Renaissance Florence (circa 1400-1600) represents a seminal case study: This city was a vibrant training ground for engineers who spread from Italy into all of Europe. Inspired by classical models, and especially by Vitruvius-Julius Caesar's artillery engineer and author of the only whole surviving Latin technical work on construction called De architectura-these architect-engineers revolutionized the concept and practice of what we would now call engineering. Vitruvius, says Zanetti, "envisioned a special position for the architect-engineer's knowledge, between theory and practice. If you are just educated as a craftsperson, you will be a mere executor of somebody else's designs. If you are an intellectual, you may be able to envision some new contribution to a particular field, but you will not be able to turn your ideas into something practical. Only a person trained in both theory and practice can be an inventor."
These architect-engineers, of whom Leonardo da Vinci is perhaps the most iconic representative, applied geometry to the study of natural problems and envisioned bodies and phenomena as assemblages of mechanical elements.
"At the end of the 16th century and the beginning of the 17th, every major court in Europe had an architect-engineer that was either coming from Florence or who had been sent to Florence to learn about engineering," Zanetti has learned. As a result, Zanetti is now researching manuscripts from the period to gain insight into how this nascent idea of engineering developed during the time of Galileo, one of the celebrated founders of the "new science," who was exposed to the teachings of these architect-engineers.

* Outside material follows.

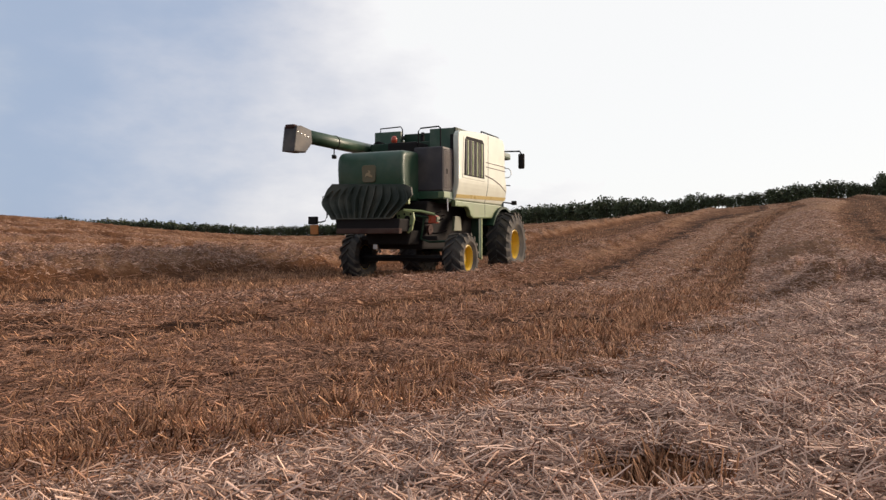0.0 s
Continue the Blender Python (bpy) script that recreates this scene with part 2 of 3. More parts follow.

"The research I'm doing through the Searle Postoctoral Fellowship will provide an in-depth analysis of the Florentine academies' role in shaping early modern Europe's architect-engineer profession, particularly in practical mathematics and technological innovation," Zanetti says. "My hope is that the findings will deepen our understanding of Renaissance engineers' roles and contribute to broader discussions about the origins of modern science and technology during this era."